EXERCISE OBJECTIVE >> Locate every line that holds the string "name" and copy it.

GIVEN INFORMATION >>
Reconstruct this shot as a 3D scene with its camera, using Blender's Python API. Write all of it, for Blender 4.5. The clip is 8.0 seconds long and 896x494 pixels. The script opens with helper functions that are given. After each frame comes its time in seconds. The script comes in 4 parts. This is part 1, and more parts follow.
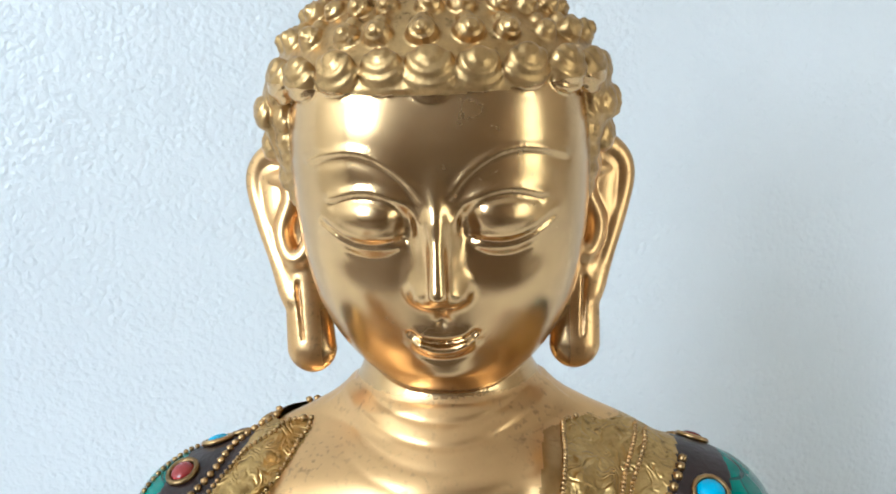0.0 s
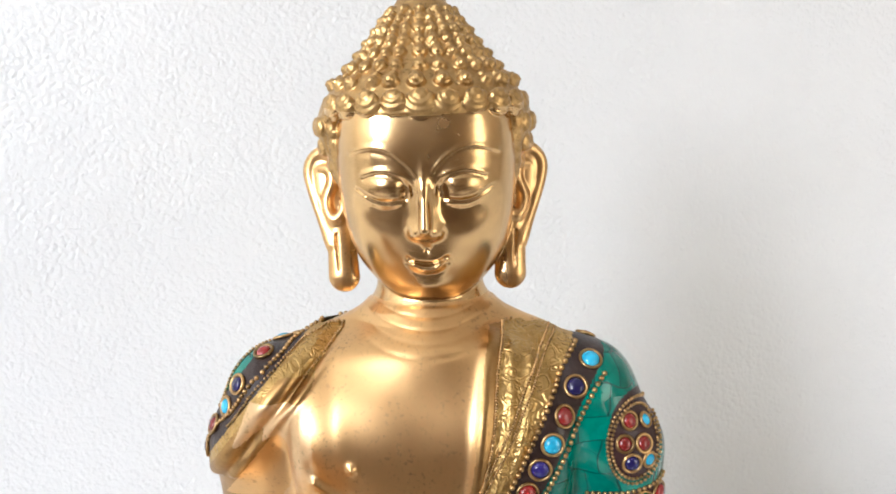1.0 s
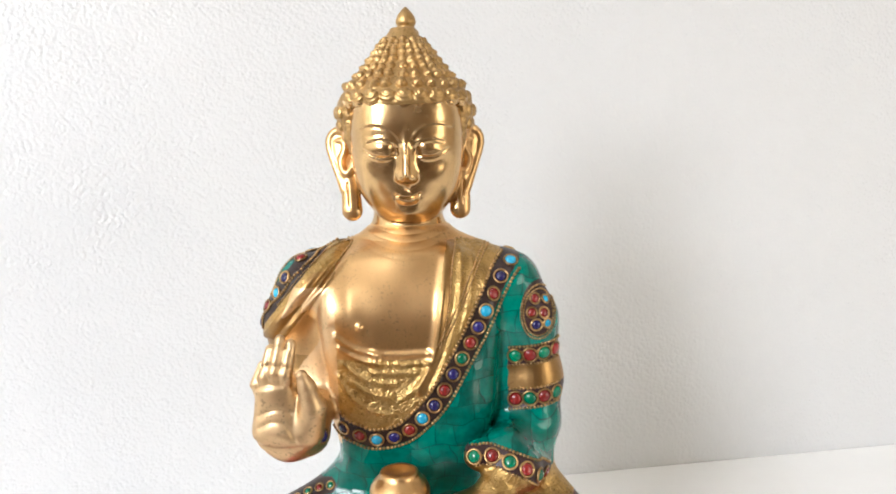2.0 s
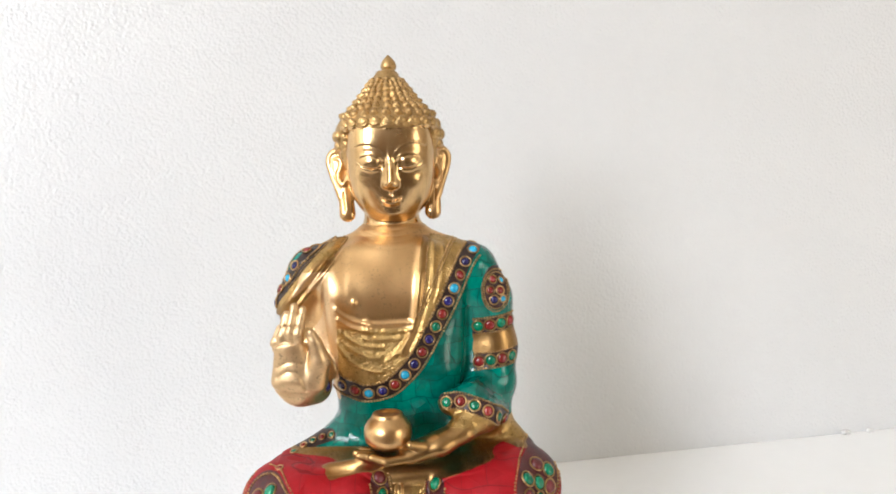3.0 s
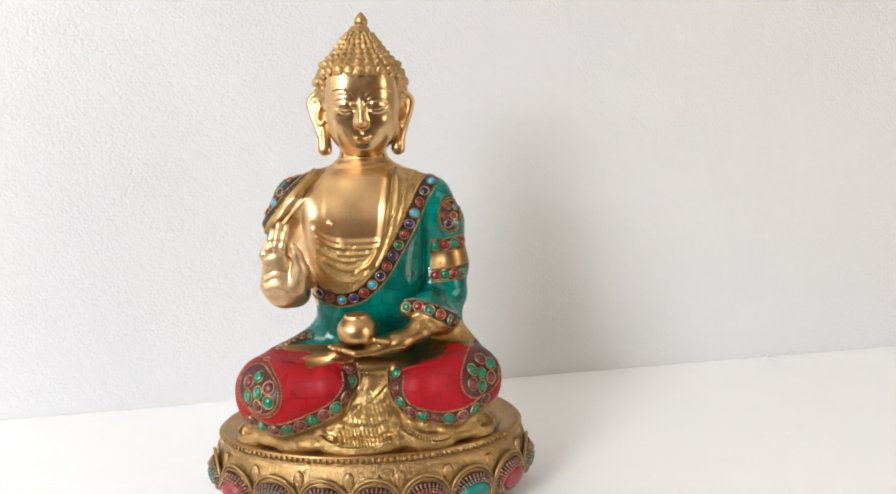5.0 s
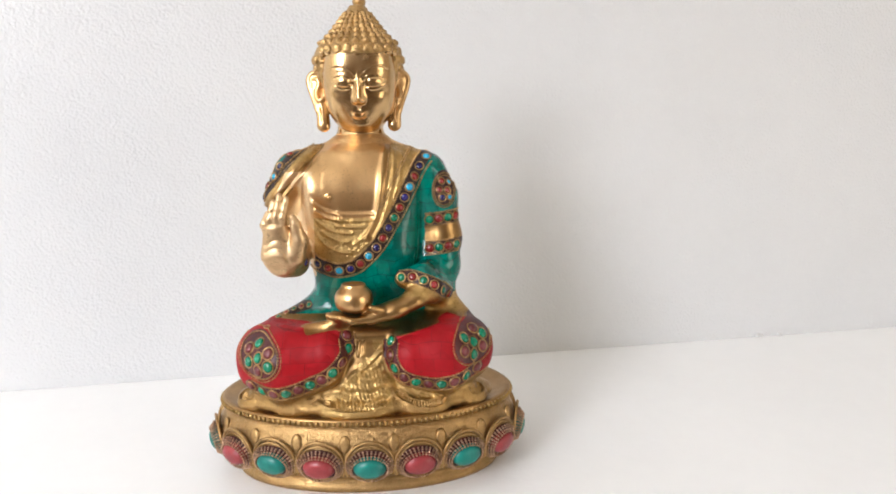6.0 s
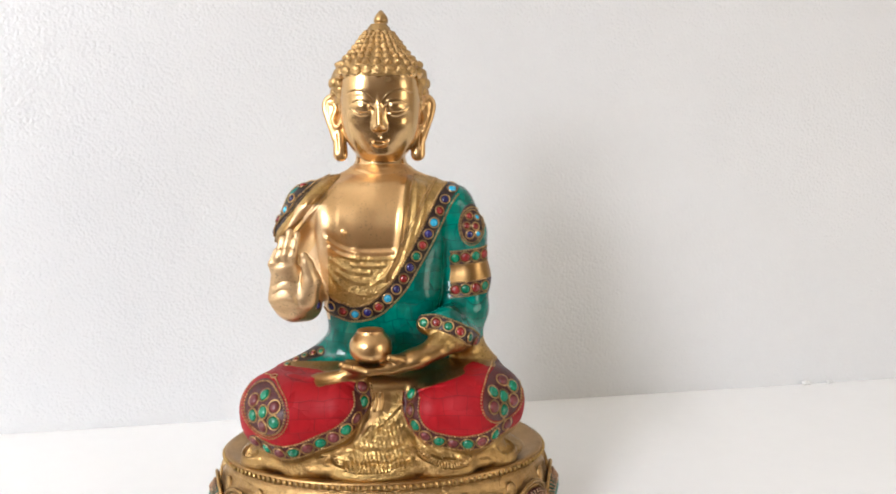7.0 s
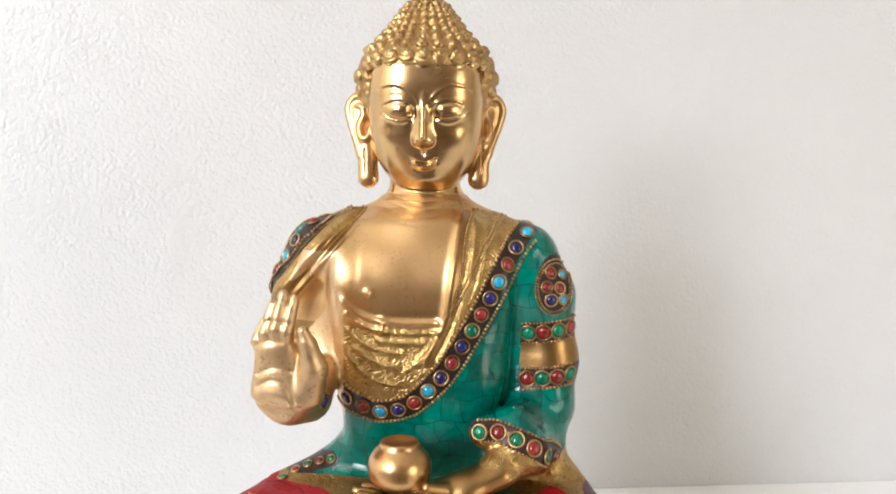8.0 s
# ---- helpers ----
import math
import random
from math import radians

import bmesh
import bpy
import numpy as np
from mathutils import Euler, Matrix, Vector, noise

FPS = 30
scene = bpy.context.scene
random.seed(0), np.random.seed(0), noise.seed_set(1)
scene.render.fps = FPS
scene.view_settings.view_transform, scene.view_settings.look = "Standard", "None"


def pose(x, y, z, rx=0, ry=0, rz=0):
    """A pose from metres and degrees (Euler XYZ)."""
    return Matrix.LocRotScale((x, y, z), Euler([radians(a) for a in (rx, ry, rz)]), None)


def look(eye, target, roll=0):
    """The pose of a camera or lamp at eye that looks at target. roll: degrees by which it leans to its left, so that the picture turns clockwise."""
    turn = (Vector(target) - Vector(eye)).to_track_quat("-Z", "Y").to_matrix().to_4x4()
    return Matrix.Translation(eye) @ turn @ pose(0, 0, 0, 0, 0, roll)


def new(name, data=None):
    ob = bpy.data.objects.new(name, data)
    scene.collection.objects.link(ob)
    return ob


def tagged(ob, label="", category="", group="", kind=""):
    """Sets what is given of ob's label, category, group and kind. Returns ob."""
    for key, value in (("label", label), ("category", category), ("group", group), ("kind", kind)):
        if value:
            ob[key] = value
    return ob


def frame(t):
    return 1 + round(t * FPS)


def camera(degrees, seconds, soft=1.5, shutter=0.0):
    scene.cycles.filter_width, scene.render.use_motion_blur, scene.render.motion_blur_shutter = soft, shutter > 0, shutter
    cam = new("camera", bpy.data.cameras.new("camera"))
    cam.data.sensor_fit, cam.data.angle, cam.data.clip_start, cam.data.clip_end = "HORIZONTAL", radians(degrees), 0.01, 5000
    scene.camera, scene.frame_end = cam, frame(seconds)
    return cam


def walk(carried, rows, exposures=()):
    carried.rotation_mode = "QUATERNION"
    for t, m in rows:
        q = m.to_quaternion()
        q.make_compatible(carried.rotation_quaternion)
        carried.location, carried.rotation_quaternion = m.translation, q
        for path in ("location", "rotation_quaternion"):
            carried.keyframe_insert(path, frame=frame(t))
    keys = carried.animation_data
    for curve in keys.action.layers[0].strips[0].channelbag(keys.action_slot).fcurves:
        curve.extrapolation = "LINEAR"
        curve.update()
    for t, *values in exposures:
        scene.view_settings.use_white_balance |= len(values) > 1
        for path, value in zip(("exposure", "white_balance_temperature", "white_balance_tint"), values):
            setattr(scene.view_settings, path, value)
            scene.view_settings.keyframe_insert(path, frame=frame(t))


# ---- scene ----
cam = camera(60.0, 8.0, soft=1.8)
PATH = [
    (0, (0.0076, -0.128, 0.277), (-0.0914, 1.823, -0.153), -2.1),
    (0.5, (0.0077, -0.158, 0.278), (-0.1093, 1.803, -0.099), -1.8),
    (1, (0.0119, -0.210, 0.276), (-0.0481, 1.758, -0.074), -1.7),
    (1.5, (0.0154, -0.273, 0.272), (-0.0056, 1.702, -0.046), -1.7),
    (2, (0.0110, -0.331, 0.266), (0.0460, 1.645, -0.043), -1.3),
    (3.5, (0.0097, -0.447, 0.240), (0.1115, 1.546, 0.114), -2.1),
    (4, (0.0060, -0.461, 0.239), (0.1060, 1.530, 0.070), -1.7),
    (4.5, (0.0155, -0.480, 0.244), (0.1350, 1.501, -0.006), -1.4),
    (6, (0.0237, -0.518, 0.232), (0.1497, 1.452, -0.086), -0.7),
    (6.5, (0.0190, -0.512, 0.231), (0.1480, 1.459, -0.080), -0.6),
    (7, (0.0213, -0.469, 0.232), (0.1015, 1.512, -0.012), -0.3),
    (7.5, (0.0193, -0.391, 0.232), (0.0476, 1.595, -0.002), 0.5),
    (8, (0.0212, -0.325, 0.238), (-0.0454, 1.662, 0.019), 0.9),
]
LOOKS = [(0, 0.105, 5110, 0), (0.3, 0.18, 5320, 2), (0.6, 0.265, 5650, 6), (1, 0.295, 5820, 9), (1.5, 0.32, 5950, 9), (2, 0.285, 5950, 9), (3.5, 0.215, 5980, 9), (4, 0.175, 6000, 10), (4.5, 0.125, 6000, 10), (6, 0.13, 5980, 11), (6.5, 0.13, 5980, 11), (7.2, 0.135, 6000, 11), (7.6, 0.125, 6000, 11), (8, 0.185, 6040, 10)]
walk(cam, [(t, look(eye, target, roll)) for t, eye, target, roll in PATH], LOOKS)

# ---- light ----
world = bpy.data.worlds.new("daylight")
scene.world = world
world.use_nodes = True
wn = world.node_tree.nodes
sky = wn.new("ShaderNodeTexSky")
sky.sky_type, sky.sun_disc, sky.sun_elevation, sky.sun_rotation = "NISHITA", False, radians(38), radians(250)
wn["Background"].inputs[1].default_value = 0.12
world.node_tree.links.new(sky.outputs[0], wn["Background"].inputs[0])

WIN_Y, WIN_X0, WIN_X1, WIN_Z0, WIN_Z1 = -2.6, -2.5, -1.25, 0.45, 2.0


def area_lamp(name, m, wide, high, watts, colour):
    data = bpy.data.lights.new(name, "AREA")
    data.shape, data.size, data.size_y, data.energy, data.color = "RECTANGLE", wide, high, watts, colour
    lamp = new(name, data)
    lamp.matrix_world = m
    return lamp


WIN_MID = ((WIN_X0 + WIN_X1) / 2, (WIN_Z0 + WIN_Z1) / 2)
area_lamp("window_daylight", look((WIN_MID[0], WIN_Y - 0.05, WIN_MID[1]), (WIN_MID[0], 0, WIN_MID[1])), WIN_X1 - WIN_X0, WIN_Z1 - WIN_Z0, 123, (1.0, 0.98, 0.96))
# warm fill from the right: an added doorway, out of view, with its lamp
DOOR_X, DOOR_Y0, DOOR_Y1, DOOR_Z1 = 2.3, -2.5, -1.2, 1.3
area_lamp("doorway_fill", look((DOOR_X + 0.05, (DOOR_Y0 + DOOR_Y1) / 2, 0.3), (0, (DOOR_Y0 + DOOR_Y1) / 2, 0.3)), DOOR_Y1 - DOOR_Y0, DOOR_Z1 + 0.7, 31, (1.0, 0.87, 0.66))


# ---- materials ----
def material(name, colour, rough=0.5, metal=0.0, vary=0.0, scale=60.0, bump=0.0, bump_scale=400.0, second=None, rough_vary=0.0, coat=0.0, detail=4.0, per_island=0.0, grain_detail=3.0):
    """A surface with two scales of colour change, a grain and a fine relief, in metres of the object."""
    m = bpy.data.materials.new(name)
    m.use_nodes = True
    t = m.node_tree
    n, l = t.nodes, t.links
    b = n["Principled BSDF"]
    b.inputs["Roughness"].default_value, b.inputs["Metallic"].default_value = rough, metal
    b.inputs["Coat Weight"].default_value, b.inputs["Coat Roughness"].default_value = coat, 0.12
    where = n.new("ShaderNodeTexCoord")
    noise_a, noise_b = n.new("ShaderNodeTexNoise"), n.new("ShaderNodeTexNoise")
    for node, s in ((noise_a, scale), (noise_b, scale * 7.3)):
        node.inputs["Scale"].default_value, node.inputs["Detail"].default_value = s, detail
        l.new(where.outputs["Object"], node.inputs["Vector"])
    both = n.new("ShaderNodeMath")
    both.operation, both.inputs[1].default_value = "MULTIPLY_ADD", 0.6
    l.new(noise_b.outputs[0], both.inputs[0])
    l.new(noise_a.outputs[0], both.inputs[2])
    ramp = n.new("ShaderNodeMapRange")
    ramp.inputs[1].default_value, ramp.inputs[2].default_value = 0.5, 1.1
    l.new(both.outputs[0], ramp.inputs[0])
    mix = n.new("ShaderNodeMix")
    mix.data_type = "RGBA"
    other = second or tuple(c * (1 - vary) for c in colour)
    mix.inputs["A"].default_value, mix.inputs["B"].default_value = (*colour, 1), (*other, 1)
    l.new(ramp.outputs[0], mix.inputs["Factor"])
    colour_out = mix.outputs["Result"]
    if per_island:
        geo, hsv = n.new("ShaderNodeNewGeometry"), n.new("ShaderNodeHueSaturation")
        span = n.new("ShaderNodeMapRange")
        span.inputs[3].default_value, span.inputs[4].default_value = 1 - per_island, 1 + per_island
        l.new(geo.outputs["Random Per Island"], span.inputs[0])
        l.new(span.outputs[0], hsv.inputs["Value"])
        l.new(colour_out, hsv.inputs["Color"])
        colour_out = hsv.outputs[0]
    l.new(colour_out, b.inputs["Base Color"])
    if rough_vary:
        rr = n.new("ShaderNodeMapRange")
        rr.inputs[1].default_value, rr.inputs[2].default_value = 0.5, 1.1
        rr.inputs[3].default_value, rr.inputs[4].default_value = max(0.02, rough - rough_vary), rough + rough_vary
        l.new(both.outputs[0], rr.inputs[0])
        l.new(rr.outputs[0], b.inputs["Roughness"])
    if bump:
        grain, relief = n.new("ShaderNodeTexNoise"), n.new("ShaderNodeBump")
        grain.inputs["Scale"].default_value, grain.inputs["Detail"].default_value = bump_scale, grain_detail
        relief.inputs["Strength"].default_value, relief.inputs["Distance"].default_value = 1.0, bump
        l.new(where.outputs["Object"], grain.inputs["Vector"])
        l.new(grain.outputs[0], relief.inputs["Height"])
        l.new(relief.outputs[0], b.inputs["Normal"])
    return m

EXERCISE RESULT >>
def new(name, data=None):
    ob = bpy.data.objects.new(name, data)
def area_lamp(name, m, wide, high, watts, colour):
    data = bpy.data.lights.new(name, "AREA")
    lamp = new(name, data)
def material(name, colour, rough=0.5, metal=0.0, vary=0.0, scale=60.0, bump=0.0, bump_scale=400.0, second=None, rough_vary=0.0, coat=0.0, detail=4.0, per_island=0.0, grain_detail=3.0):
    m = bpy.data.materials.new(name)